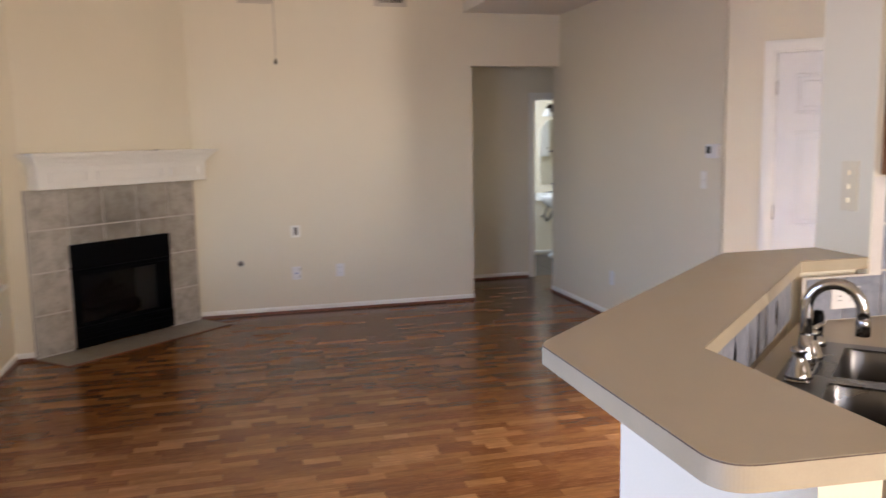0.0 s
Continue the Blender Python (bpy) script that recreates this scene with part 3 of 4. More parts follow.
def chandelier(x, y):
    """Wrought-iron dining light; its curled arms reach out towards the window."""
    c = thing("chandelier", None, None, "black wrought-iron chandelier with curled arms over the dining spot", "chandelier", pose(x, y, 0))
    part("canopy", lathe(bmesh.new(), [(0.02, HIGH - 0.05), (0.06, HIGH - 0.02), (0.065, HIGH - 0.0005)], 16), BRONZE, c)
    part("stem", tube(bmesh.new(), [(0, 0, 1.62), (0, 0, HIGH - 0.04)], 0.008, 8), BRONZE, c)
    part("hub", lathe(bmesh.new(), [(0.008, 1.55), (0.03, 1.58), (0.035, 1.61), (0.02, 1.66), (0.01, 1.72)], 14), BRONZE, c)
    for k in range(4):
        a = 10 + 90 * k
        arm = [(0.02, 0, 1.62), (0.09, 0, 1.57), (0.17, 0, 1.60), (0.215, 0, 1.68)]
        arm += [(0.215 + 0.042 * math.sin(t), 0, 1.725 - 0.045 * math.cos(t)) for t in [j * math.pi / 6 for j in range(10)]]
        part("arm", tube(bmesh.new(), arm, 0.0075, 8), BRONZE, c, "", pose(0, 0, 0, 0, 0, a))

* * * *

The request:
Your task is to reproduce all of the material exactly. The pictures stay out.

Exercise output:
0.0 s
Continue the Blender Python (bpy) script that recreates this scene with part 3 of 4. More parts follow.
def chandelier(x, y):
    """Wrought-iron dining light; its curled arms reach out towards the window."""
    c = thing("chandelier", None, None, "black wrought-iron chandelier with curled arms over the dining spot", "chandelier", pose(x, y, 0))
    part("canopy", lathe(bmesh.new(), [(0.02, HIGH - 0.05), (0.06, HIGH - 0.02), (0.065, HIGH - 0.0005)], 16), BRONZE, c)
    part("stem", tube(bmesh.new(), [(0, 0, 1.62), (0, 0, HIGH - 0.04)], 0.008, 8), BRONZE, c)
    part("hub", lathe(bmesh.new(), [(0.008, 1.55), (0.03, 1.58), (0.035, 1.61), (0.02, 1.66), (0.01, 1.72)], 14), BRONZE, c)
    for k in range(4):
        a = 10 + 90 * k
        arm = [(0.02, 0, 1.62), (0.09, 0, 1.57), (0.17, 0, 1.60), (0.215, 0, 1.68)]
        arm += [(0.215 + 0.042 * math.sin(t), 0, 1.725 - 0.045 * math.cos(t)) for t in [j * math.pi / 6 for j in range(10)]]
        part("arm", tube(bmesh.new(), arm, 0.0075, 8), BRONZE, c, "", pose(0, 0, 0, 0, 0, a))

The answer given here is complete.